At first McStay rubbished the idea with all its inherent chopping and changing. McHale was fine with that; it was only a thought. Just before they went back into m,address the players, McStay stalled. Hang on, Liam, what was that again? And then he went with it, and thanks to their radical changes, they went on to win the All Ireland.

“We nearly went through the door and said, ‘Nah, we’ll leave it,’” McStay would later reflect. “Maybe it was my poor father who would say, ‘Stop! Don’t do the Mayo thing and die wondering on it!’”

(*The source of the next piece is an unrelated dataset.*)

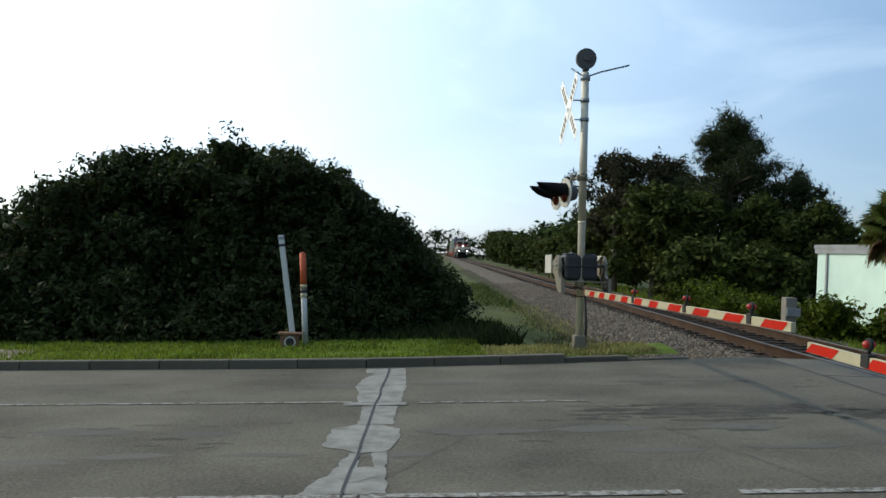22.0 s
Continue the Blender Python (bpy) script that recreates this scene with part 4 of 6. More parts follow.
def limbs(bm, base, lobes, r, rs, n):
    """A forked trunk: limbs from the base to the lobes' hearts."""
    base = Vector(base)
    for cx, cy, cz, *_ in [lobes[i] for i in rs.permutation(len(lobes))[:n]]:
        tip = Vector((cx, cy, cz))
        mid = base.lerp(tip, 0.5) + Vector(rs.normal(0, 0.12, 3)) * (tip - base).length * 0.5 + Vector((0, 0, 0.15 * (tip - base).length))
        rod(bm, base, mid, r, r * 0.6, seg=7), rod(bm, mid, tip, r * 0.6, r * 0.2, seg=6)


def shrub(name, label, category, lobes, n, size, material, seed, trunk=0.05, stems=6, group="", base=None, extra=None):
    rs = np.random.RandomState(seed)
    lob = np.array(lobes, float)
    bx, by = (lob[:, 0].mean(), lob[:, 1].mean()) if base is None else base
    t = thing(name, label, category, pose(bx, by, zg(bx, by) - 0.1), group)
    off = np.array([bx, by, zg(bx, by) - 0.1])
    lob[:, :3] -= off
    c, d = leafcloud(rs, lob, n, size)
    low = c[:, 2] < 0.02
    c[low, 2] = np.abs(c[low, 2]) * 0.3 + 0.03
    leaves("crown", rs, c, d, size, material, t, "dense leafy crown")
    c, d = heart(rs, lob, n // 16, size)
    c[:, 2] = np.maximum(c[:, 2], 0.05)
    leaves("inner_leaves", rs, c, d, size * 1.7, material, t, "shaded inner leaves", 0.6)
    bm = B()
    limbs(bm, (0, 0, 0), [tuple(q) for q in lob], trunk, rs, min(stems, len(lob)))
    part("trunk", bm, "bark", t, "forked stems")
    return t


def tree(name, label, x, y, h, spread, n, size, material, seed, crown=0.45, lobes=9, trunk=0.14, group="trees", z=None):
    """A tree with an uneven crown of lobes on a forked trunk."""
    rs = np.random.RandomState(seed)
    z0 = zg(x, y) - 0.1 if z is None else z
    ls = []
    for i in range(lobes):
        a, q = rs.uniform(0, 6.28), rs.uniform(0.1, 0.75)
        ls.append((spread * q * math.cos(a), spread * q * math.sin(a), h * rs.uniform(crown, 0.86), spread * rs.uniform(0.28, 0.5), spread * rs.uniform(0.28, 0.5), h * rs.uniform(0.10, 0.17)))
    ls.append((0, 0, h * 0.88, spread * 0.35, spread * 0.35, h * 0.12))
    t = thing(name, label, "tree", pose(x, y, z0), group)
    c, d = leafcloud(rs, ls, n, size, 0.5)
    leaves("crown", rs, c, d, size, material, t, "uneven leafy crown")
    c, d = heart(rs, ls, n // 8, size)
    leaves("inner_leaves", rs, c, d, size * 2.4, material, t, "shaded inner leaves", 0.6)
    bm = B()
    rod(bm, (0, 0, 0), (0, 0, h * crown * 0.8), trunk, trunk * 0.7, seg=9)
    limbs(bm, (0, 0, h * crown * 0.75), ls, trunk * 0.6, rs, lobes)
    part("trunk", bm, "bark", t, "forked trunk")
    return t


def blades(name, n, place, h, material, label, seed, w=0.012, lean=0.5):
    """Grass: single bent blades."""
    rs = np.random.RandomState(seed)
    c = place(rs, n)
    a = rs.uniform(0, 6.28, n)
    hh = h * rs.uniform(0.4, 1.3, n)
    dx, dy = np.cos(a), np.sin(a)
    ww = w * rs.uniform(0.6, 1.4, n)
    ln = lean * rs.uniform(0.2, 1.0, n) * hh
    b = rs.uniform(0, 6.28, n)
    lx, ly = np.cos(b) * ln, np.sin(b) * ln
    v = np.stack([c + np.stack([-dx * ww, -dy * ww, 0 * a], -1), c + np.stack([dx * ww, dy * ww, 0 * a], -1),
                  c + np.stack([dx * ww * 0.7 + lx * 0.35, dy * ww * 0.7 + ly * 0.35, hh * 0.6], -1), c + np.stack([lx, ly, hh], -1)], 1).reshape(-1, 3)
    k = 4 * np.arange(n)[:, None]
    return tagged(raw(name, v, np.concatenate([k, k + 1, k + 2, k + 3], 1), material, None, label), category="grass", kind="stuff")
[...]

Last Sunday in a post-match interview, Stephen Rochford used those very words. He wasn’t “going to die wondering”. He wouldn’t go so far as saying that he’d stopped thinking like a Mayo man but privately he could have said just as much.

At times Rochford has been too clever, most infamously when dropping an All Star goalkeeper for an All Ireland final replay.

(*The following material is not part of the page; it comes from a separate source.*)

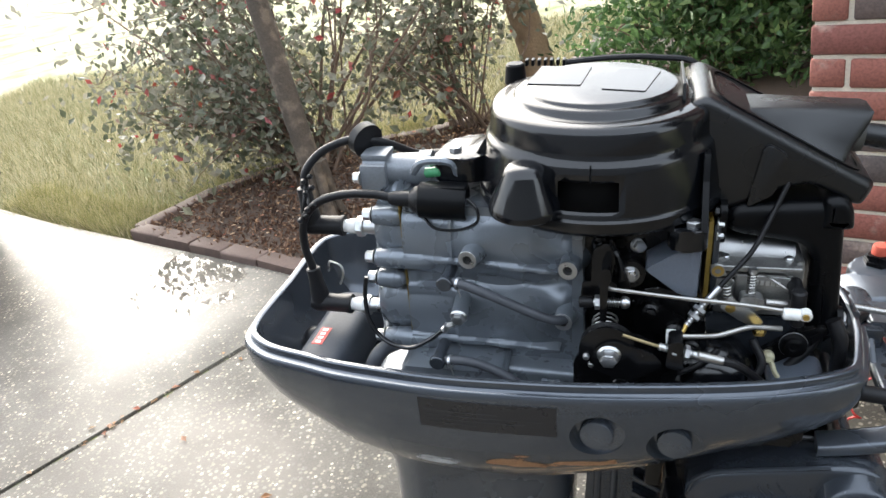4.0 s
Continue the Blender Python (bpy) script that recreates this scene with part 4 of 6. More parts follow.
part("drum_plate", bm, BLACK_STEEL, drum)
for x, z in ((0.044, 0.030), (0.049, 0.021)):
    bm = bmesh.new()
    cyl(bm, (x, -0.140, z), (x, -0.146, z - 0.001), 0.0035, 0.003, 12, 0.0006)
    part("pin", bm, ZINC, drum)
bm = bmesh.new()
spring(bm, (0.060, -0.104, 0.048), (0.060, -0.122, 0.044), 0.0125, 0.0010, 3)
part("torsion_spring", bm, STEEL, drum, "steel torsion spring")
bm = bmesh.new()
lathe(bm, (0.078, -0.135, -0.004), (0, -1, 0), [(0, 0.014), (0.006, 0.014), (0.007, 0.009), (0.009, 0.008), (0.010, 0.004)], 24)
part("lower_roller", bm, BLACK_STEEL, br)
bm = bmesh.new()
prism(bm, rounded([(0.119, 0.026), (0.121, 0.055), (0.134, 0.057), (0.136, 0.024)], 0.003), -0.148, -0.126, "xz", 0.0015)
part("cable_stop", bm, BLACK_STEEL, br)
# two control cables with threaded ends
bm = bmesh.new()
tube(bm, [(0.078, -0.142, 0.057), (0.10, -0.142, 0.050), (0.118, -0.1415, 0.0445)], 0.0016, 8)
cab = part("inner_cable", bm, mat("old_brass_wire", (0.45, 0.36, 0.2), 0.4, 0.8, 0.2, 60, 500, 0.2), motor, "bare cable wire")
bm = bmesh.new()
cyl(bm, (0.112, -0.1415, 0.0462), (0.150, -0.140, 0.0375), 0.0036, seg=12)
for k in range(9):
    q = Vector((0.112, -0.1415, 0.0462)).lerp(Vector((0.150, -0.140, 0.0375)), k / 9 + 0.02)
    lathe(bm, q, (0.038, 0.0015, -0.0087), [(0, 0.0036), (0.0008, 0.0044), (0.0016, 0.0036)], 12)
thread = part("threaded_end", bm, ZINC, cab, "zinc threaded cable end")
for k in (0.32, 0.62):
    q = Vector((0.112, -0.1415, 0.0462)).lerp(Vector((0.150, -0.140, 0.0375)), k)
    bm = bmesh.new()
    hexa(bm, q, q + Vector((0.005, 0.0002, -0.0012)), 0.0078)
    part("nut", bm, ZINC, cab, "zinc hex nut")
bm = bmesh.new()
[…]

Too often he’s had this team playing tentatively; while it was levelled at James Horan that he didn’t have a Plan B and C, it took Rochford until the Roscommon replay to appreciate that Horan had been bang on when it came to the optimum Plan A for these players.

Now maybe Mayo and Rochford are close to the prefect formula. Of playing with the dynamism of the Horan years, mixed with his own brand of boldness. His deployment of Lee Keegan and Alan Dillon in last year’s All Ireland quarter-final remains his finest hour, again a triumph no donkey could have presided over.

It was interesting to see Jim McGuinness in his newspaper column applaud Rochford and conclude that Mayo now finally have the capacity to outfox Kerry. Clearly McGuinness has thought Mayo have been too orthodox in the past.

He knows: lateral thinking wins All Irelands. Mickey Harte has proven that, never more brilliantly than moving an established midfielder Cormac McAnallen to full-back, all originally because of the unique challenge that was Down’s Dan Gordon.

O’Shea will not play out the rest of his days as a full-back. He may well not play there next Saturday, even though it’s overlooked that the one minute he wasn’t around the square, Kerry pounced for a goal.

Either way Rochford will make a bold decision and won’t die wondering.